Ageism sometimes factors into how our notions of capacity are formulated. When is someone really old and what are the implications of reaching a certain old age? I have heard ninety-something-year-olds bristle at a proposal from their “kids” that they move from an independent living apartment to assisted living – based on the thinking that assisted living is for “old people.” Obviously . . . . looking in a mirror doesn’t help many of us come to terms with elderhood and all it may or may not entail! Okay, one last detour before getting back on track: Scientific American recently posted on the topic “Cocoa Constituents Fend Off Senior Moments” which you can read here. Yes, the title got this chocoholic’s attention, but I’m afraid it’s about the cocoa flavonols, but that doesn’t mean that I won’t be consuming plenty of chocolate just to be on the safe side! The research in the post concerned a level of flavonols that would be contained in a daily dose of about twenty-five chocolate bars a day . .
You might think the right to enter into a contract is important, but also that it is part of something bigger. The eminent political commentator Walter Lippman (who coined the term “Cold War”) observed that the first principle of a civilized state is that power is legitimate only when it is under contract. I came across this very interesting article that the freedom to contract is a human right. Why is this relevant to the discussion in this blogpost? We need to be vigilant about creeping ageism and paternalism toward elders while at the same time recognizing a need for protecting vulnerable elders. What the article in the link discusses is that we must remain watchful regarding any status-based limitations on the freedom to contract (status being things like age or a certain personal condition) rather than capacity based (capacity to do a certain task) or relating to the subject matter of the contract. In case you might be thinking that we haven’t had such restrictions in our American legal system – think again! Just one example that comes to mind and it is not a familiar one to most people. I was a history major in college and wrote a paper about coverture, which basically obliterated the legal rights of women in colonial America once they married. This is an example of a status classification.
Part of Colorado’s relatively new law on elder abuse (and mandatory reporting of it) focuses on persons at risk due to age and disability – the law defines an at-risk adult as “any person who is seventy years of age or older or any person who is eighteen years of age or older and is a person with a disability.” Colo. Rev. Stat. §18-6.5.102(2).
So then, is old age a status? Yes, of course it is! In the context of defining contractual rights and in other parts of our legal system (both civil and criminal) status- in the old age context, can often be mingled with disability law. This is a useful development for many elders with diminishing physical and cognitive capacities, but what are its broader and more problematic implications?

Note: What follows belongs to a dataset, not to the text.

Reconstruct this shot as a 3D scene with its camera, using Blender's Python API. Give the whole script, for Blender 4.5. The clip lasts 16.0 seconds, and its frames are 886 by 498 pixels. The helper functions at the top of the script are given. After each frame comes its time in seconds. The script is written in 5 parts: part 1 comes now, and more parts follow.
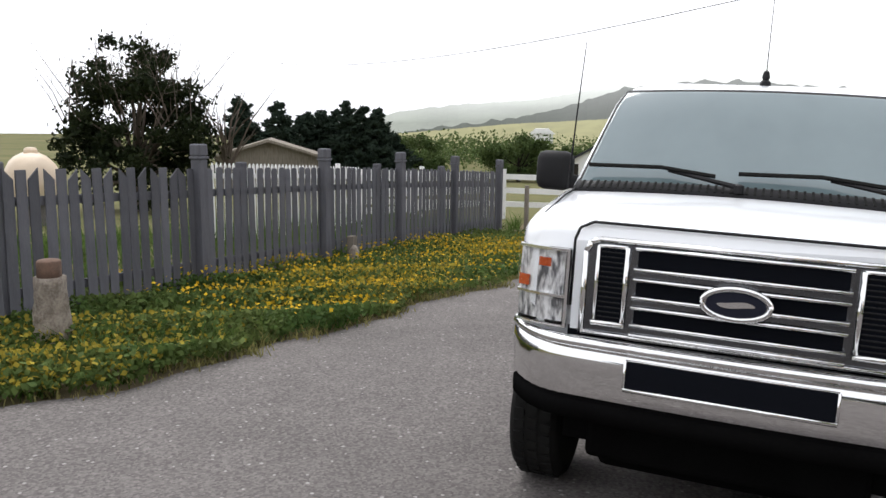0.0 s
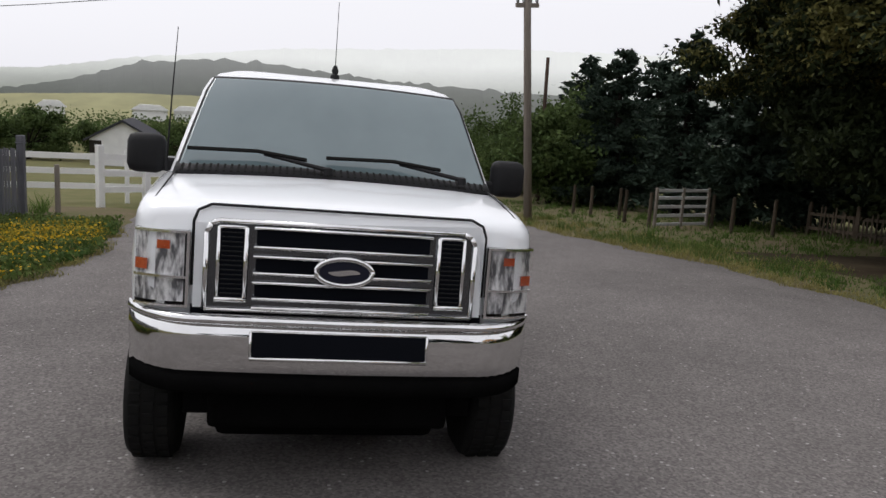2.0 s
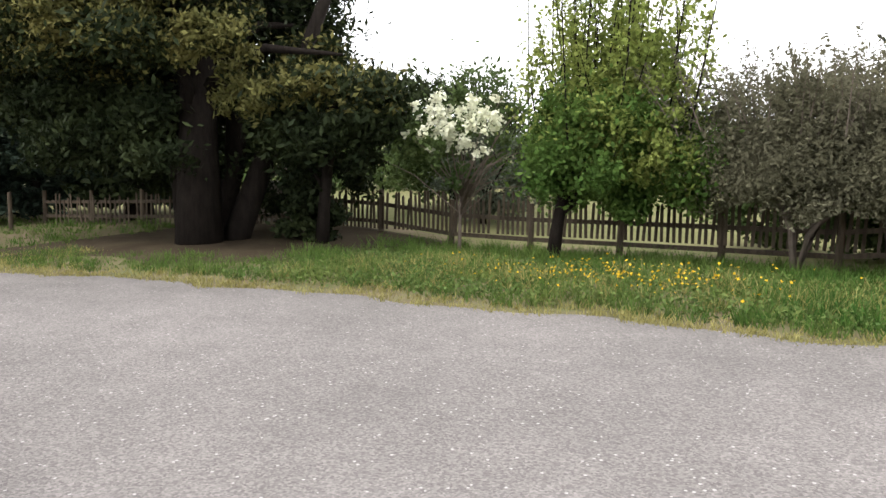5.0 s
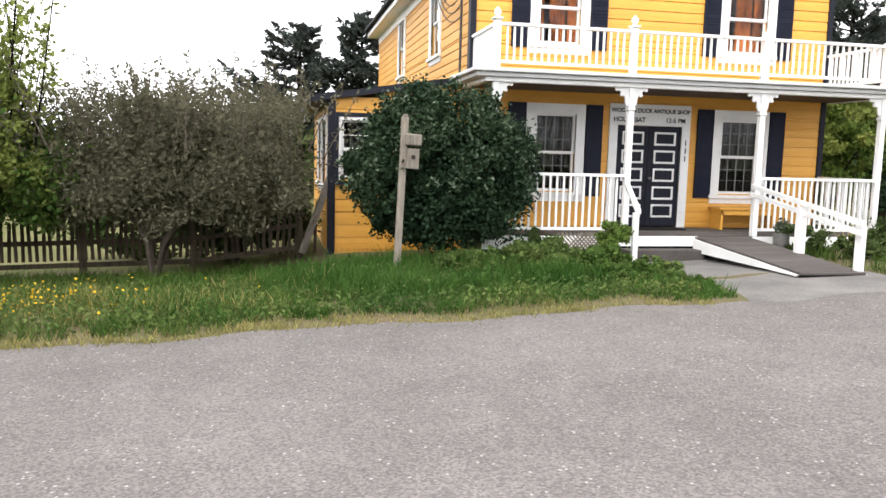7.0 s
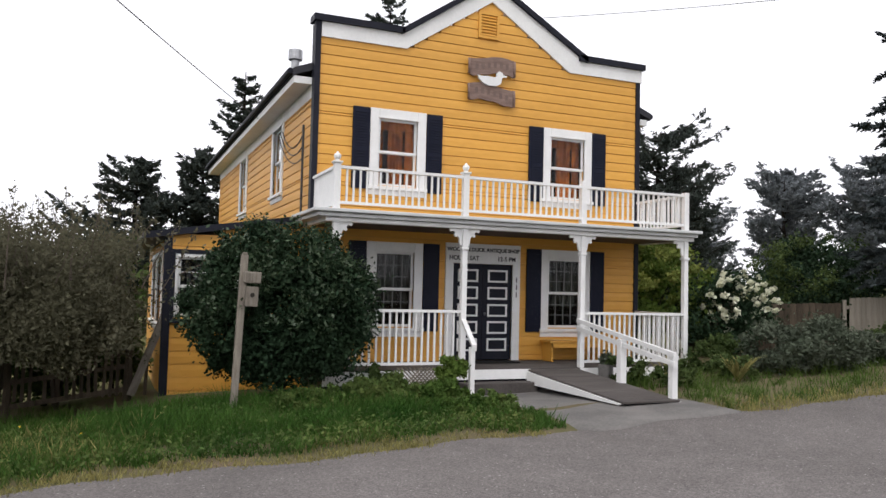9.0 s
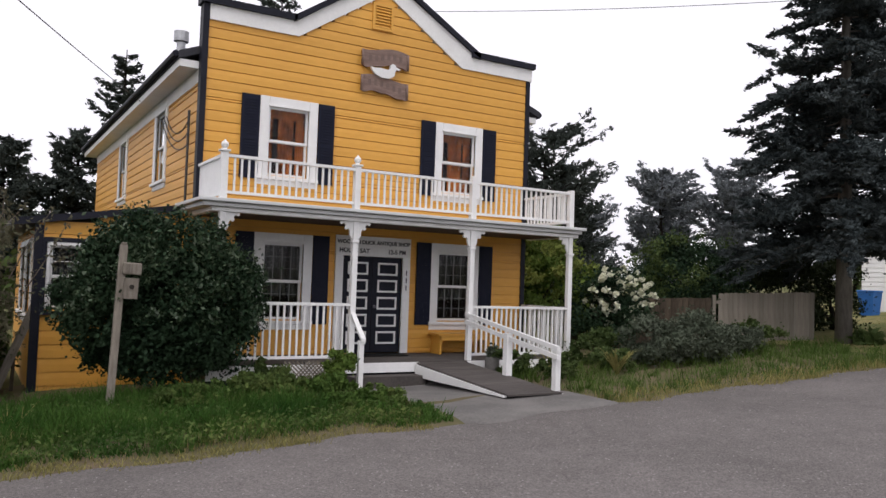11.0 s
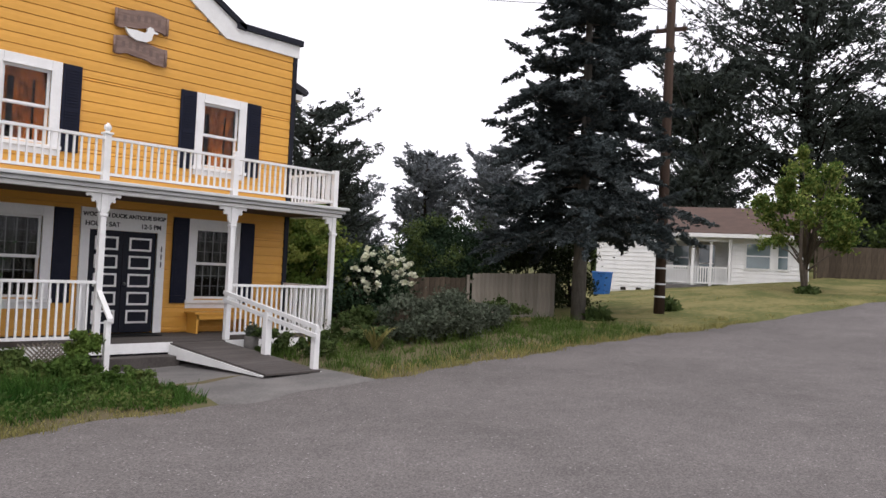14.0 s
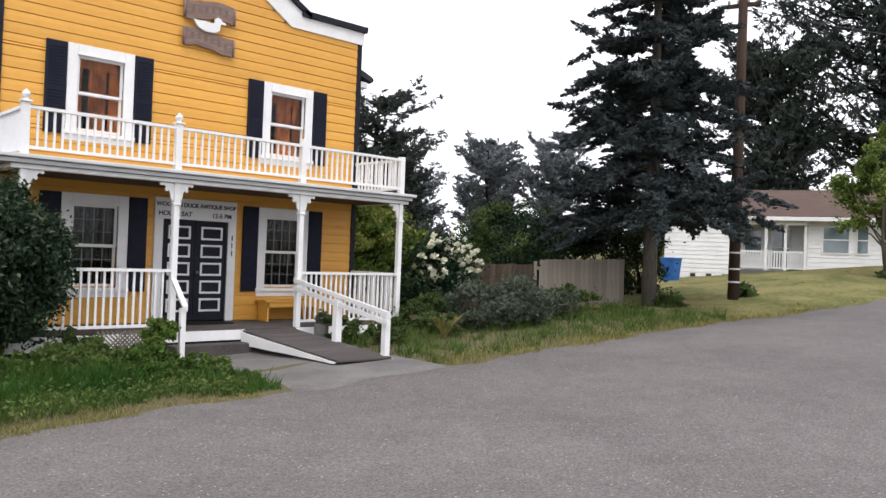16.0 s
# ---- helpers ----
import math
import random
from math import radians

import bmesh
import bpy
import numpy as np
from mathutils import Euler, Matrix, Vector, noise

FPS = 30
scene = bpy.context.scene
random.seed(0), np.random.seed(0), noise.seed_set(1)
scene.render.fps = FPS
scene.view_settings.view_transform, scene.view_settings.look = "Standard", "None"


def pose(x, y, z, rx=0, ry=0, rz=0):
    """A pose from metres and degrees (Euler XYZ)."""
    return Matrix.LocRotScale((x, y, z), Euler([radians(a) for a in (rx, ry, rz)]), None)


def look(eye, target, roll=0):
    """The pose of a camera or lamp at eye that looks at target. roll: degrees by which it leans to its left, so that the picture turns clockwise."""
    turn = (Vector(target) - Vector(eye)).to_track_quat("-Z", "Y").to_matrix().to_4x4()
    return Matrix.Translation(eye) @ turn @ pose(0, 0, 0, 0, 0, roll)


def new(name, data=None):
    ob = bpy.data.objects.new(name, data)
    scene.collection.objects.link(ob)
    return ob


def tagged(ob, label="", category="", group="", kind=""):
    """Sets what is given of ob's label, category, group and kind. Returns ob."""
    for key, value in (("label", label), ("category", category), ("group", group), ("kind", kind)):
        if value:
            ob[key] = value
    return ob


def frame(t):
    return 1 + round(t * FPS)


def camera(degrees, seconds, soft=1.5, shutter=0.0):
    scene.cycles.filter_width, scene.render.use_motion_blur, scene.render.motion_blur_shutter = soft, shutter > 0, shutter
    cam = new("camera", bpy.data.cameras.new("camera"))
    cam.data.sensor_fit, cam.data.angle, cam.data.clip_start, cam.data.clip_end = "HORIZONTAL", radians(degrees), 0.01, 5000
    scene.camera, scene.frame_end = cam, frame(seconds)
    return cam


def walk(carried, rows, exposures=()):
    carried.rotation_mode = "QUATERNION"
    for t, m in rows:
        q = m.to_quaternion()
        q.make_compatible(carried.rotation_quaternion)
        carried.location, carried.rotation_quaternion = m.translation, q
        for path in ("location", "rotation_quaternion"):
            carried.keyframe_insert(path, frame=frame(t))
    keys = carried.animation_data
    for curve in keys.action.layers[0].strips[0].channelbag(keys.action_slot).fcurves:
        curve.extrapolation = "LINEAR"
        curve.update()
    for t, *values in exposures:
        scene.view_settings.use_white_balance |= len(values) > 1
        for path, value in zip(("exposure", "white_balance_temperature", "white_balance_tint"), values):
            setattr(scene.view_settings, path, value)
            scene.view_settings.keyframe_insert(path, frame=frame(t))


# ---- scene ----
cam = camera(58.1, 16.0)
PATH = [
    (0, (-0.557, 0.402, 1.943), (-2.322, -0.483, 1.628), 0.6),
    (0.5, (-0.497, 0.243, 1.946), (-2.357, -0.418, 1.623), 0.8),
    (1, (-0.374, 0.166, 1.966), (-2.306, -0.213, 1.616), 1.1),
    (1.5, (-0.312, 0.114, 1.961), (-2.28, 0.038, 1.614), 2.3),
    (2, (-0.215, 0.07, 1.978), (-2.174, 0.302, 1.646), 3.1),
    (2.5, (-0.205, -0.083, 1.978), (-2.093, 0.498, 1.667), 4.3),
    (3, (-0.258, -0.151, 1.969), (-2.02, 0.748, 1.672), 5.1),
    (3.2, (-0.232, -0.18, 1.974), (-1.933, 0.831, 1.682), 5.2),
    (5.3, (0.168, -0.575, 2.086), (-0.66, 1.22, 1.783), 1.1),
    (5.5, (0.202, -0.615, 2.089), (-0.468, 1.245, 1.788), 1.4),
    (6, (0.274, -0.725, 2.099), (0.027, 1.238, 1.8), 1.6),
    (6.5, (0.353, -0.838, 2.118), (0.499, 1.137, 1.834), 2.0),
    (7, (0.454, -0.922, 2.138), (0.86, 1.022, 1.9), 1.5),
    (7.5, (0.534, -0.985, 2.162), (1.085, 0.931, 2.008), 1.0),
    (8, (0.508, -1.063, 2.178), (1.148, 0.831, 2.147), 1.1),
    (8.5, (0.466, -1.139, 2.19), (1.172, 0.731, 2.255), 1.2),
    (9, (0.449, -1.17, 2.202), (1.219, 0.672, 2.307), 1.4),
    (11.5, (0.431, -1.164, 2.274), (1.504, 0.522, 2.351), 2.0),
    (12, (0.522, -1.246, 2.274), (1.645, 0.407, 2.345), 2.0),
    (12.5, (0.611, -1.381, 2.271), (1.783, 0.237, 2.338), 2.1),
    (13, (0.579, -1.422, 2.288), (1.83, 0.138, 2.35), 2.3),
    (13.5, (0.496, -1.406, 2.322), (1.849, 0.065, 2.377), 2.5),
    (14, (0.427, -1.352, 2.337), (1.894, 0.006, 2.389), 2.8),
    (14.5, (0.214, -1.618, 2.326), (1.779, -0.374, 2.38), 2.8),
    (15, (0.071, -1.745, 2.309), (1.688, -0.569, 2.363), 2.7),
    (15.5, (0.268, -1.56, 2.286), (1.818, -0.298, 2.326), 2.5),
    (16, (0.462, -1.08, 2.259), (1.824, 0.384, 2.278), 2.2),
]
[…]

Getting back squarely to the topic of this post – what is contractual capacity? If we can readily distinguish it from status, that’s a good start, but what does it mean in the estate planning and elder law context? Last week I presented a CLE to Jim Duve’s solo networking group in Colorado Springs and one if the questions I raised to my audience was “how do attorneys deal with different capacity standards when they are preparing documents for clients and otherwise determine that a client has enough capacity to perform a certain task?” Unfortunately, I raised many more questions than were answered. . .
Let’s take a look at this statement from the Colorado Court of Appeals in In re Estate of Romero, 126 P.3d 228 at 233 (Colo.App. 2005):
the [Colorado] supreme court has held “that contractual capacity and testamentary capacity are the same.” (Citing Breeden v. Stone, supra, 992 P.2d 1167 at 1170 (citing Hanks v. McNeil Coal Corp., 114 Colo. 578, 168 P.2d 256 (1946)).
This observation was important to the court’s decision in the Romero matter, but it is of little practical assistance toward the development of a cohesive doctrine of what capacity is enough capacity in the contractual context or other contexts relevant to estate planning and elder law representation.
To review, the fundamental question of “how much capacity is enough” in the contractual context must be answered with a response beginning with “it depends . . . !” So if you’re looking for a treatise on this topic, check out Civil Mental Disability Law, Evidence and Testimony, by John Parry. Okay, I think that’s enough heavy lifting for this blog post. . . . so I’ll return to the first definition of conundrum and note that forklift operators (like many attorneys) really don’t like puns because they find them unpalletable. Until the next installment.